We invite you to peruse our inaugural masthead, and see for yourself whether our free-flowing, unfettered, imagistic, stream-of-consciousness (in the political sense, we mean; our editorial standards are as exacting as that of the Atlantic or the New Republic) approach is for you:
Ignoring the Crime Vibe. Liberals are all hung up on “crime statistics” that say crime is not rising significantly in big cities. But what about how ordinary people — not privileged people like me and, and I must assume since you’re reading me, you — feel about crime? When normal non-liberal people can’t go out at night because they believe (and who are you to say their beliefs are not valid?) that they might get murdered, and sit home watching endlessly repeated news clips about crimes in cities within 100 miles of them, and they get an all-over-body vibe that bad dudes could come at any moment to murder them, what can you say to them — especially since, surprise, they’re also minorities, ha ha! Gotcha.
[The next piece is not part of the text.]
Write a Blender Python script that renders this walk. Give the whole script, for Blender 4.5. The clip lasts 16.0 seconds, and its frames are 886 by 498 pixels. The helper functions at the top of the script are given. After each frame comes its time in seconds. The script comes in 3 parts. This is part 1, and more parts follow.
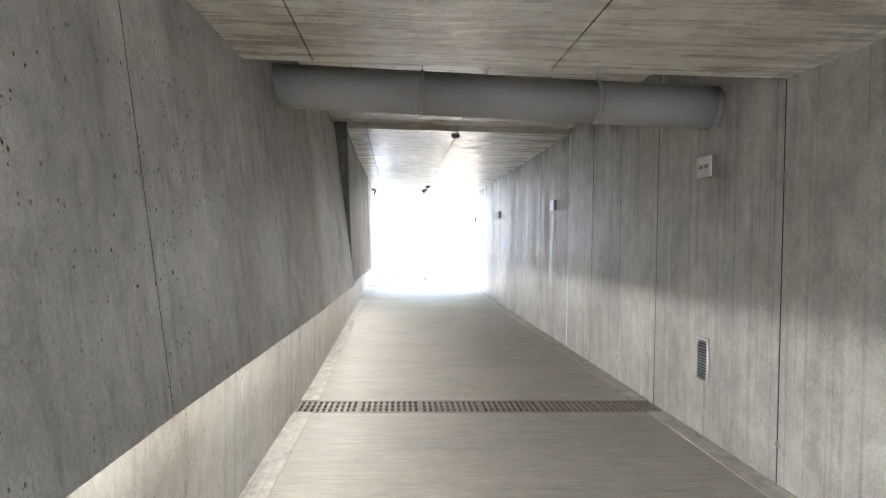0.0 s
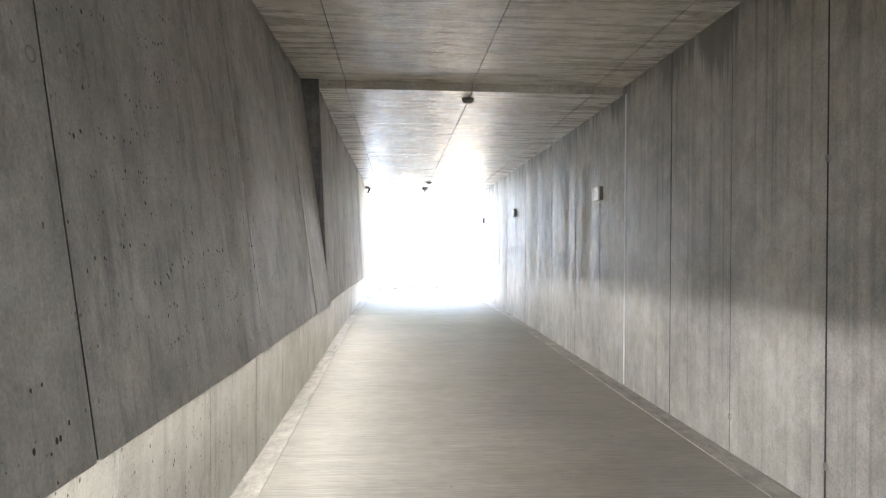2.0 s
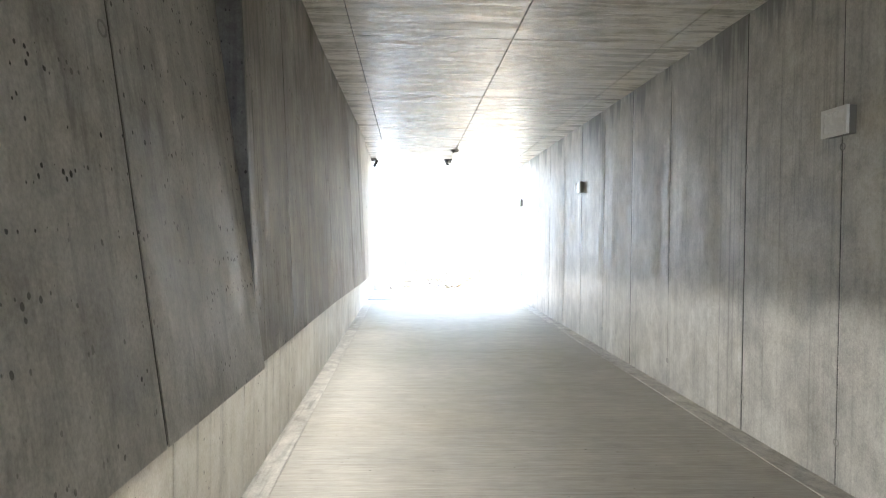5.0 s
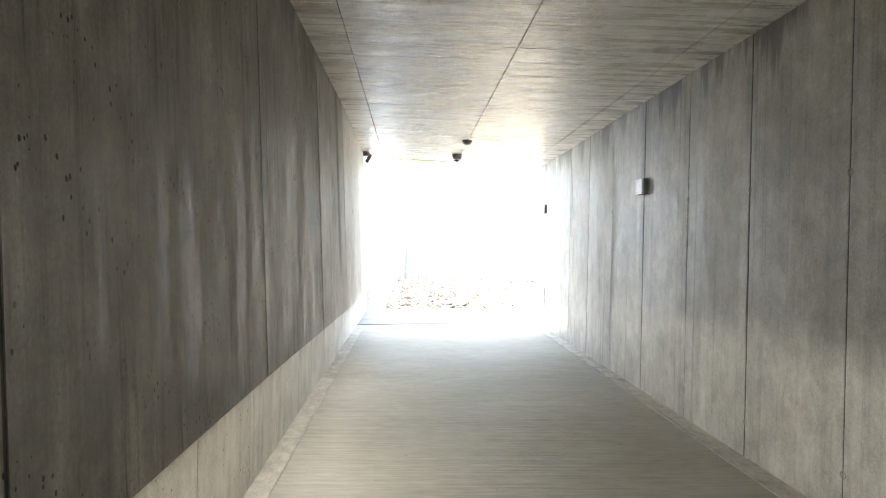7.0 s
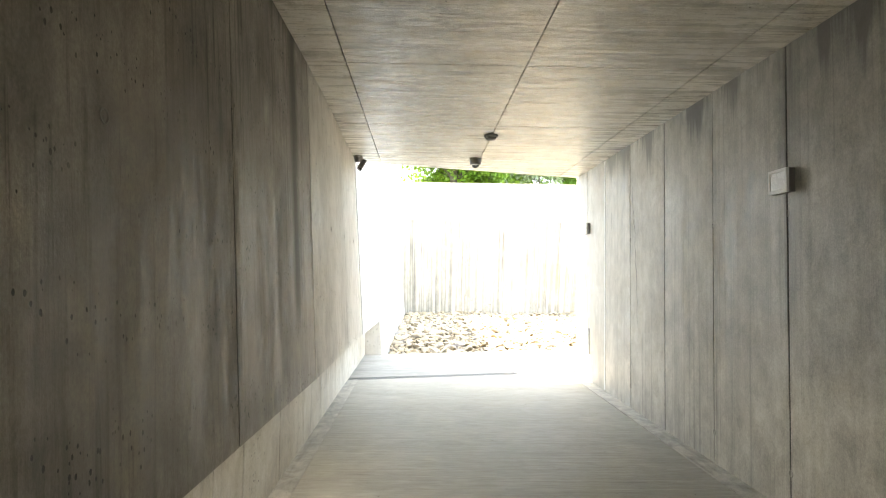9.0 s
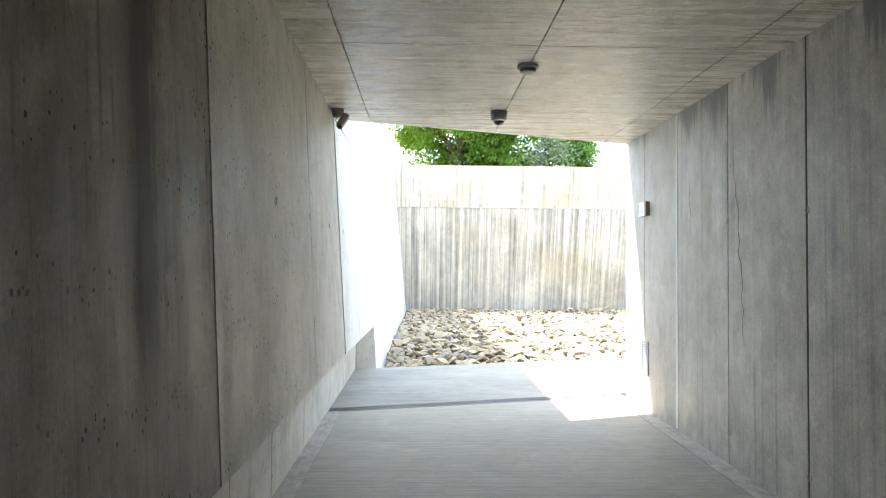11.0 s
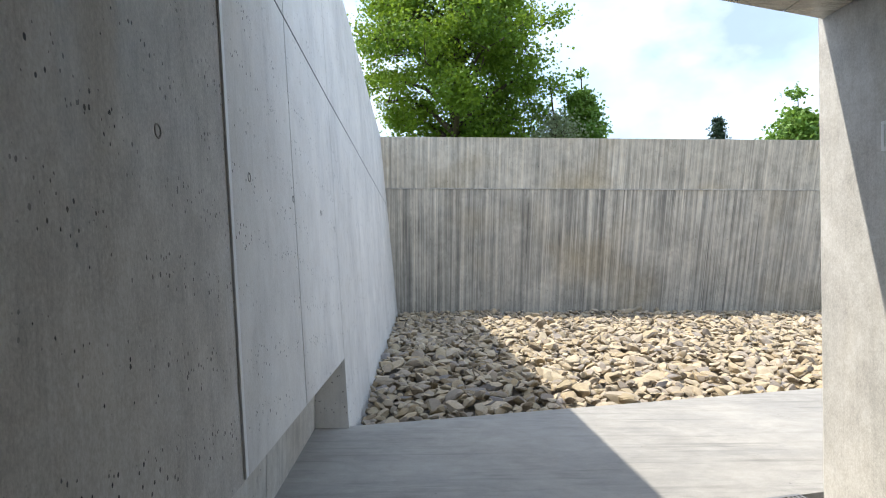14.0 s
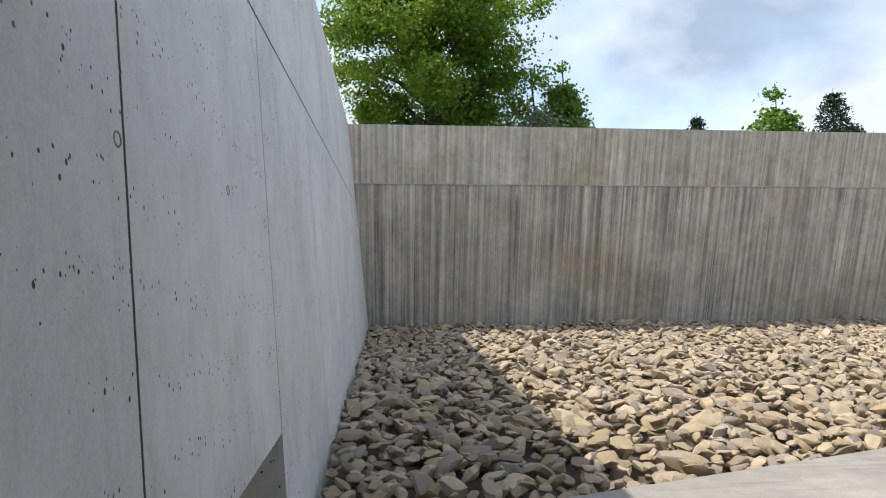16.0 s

Cancelculture High School: A Modern Problem. The kids at Furshlugginer High School are much like you were in your teenage years — but unlike you, they have a heightened sense of the importance of their own feelings, indulge in unreasonable personal vendettas, and hurt each other’s feelings — and these unprecedented pathologies are all because of cancelculture! A young woman foolishly gives her boyfriend a nude and gets mad when he shows it to his buddies and calls him out, sparking a debate over who the real victim is here. You’ll come away thinking maybe Elon Musk has a point.
Let Me Explain by Andrew Sullivan. The famous contrarian gay marriage advocate who has boldly challenged cancelculture and transphilia and other modern radical liberal excesses now finds himself in the crosshairs of conservatives who are understandably outraged that drag queens are reading to their kids and that Sullivan has not agreed to ban it and them. The author of Love Undetectable graces our inaugural issue with an apology to these concerned parents and his new, revised position on when and where drag queens should be allowed to practice and what punishments are suitable when they exceed those limits. Now, if that isn’t outreach, what is?
I’m getting a vibe, or perceiving an atmosphere, or perhaps deeply connecting with an intuition if you will, that these people need to be punched in the fucking face. But I don’t come from a red state so my feelings cannot be authentic.
Also, I wasn’t aware Kyrsten Sinema had any political positions that exceeded “hahaha, PSYCH!”
"Cahiers du Sinema." Where we afflict the afflicted and comfort the comfortable.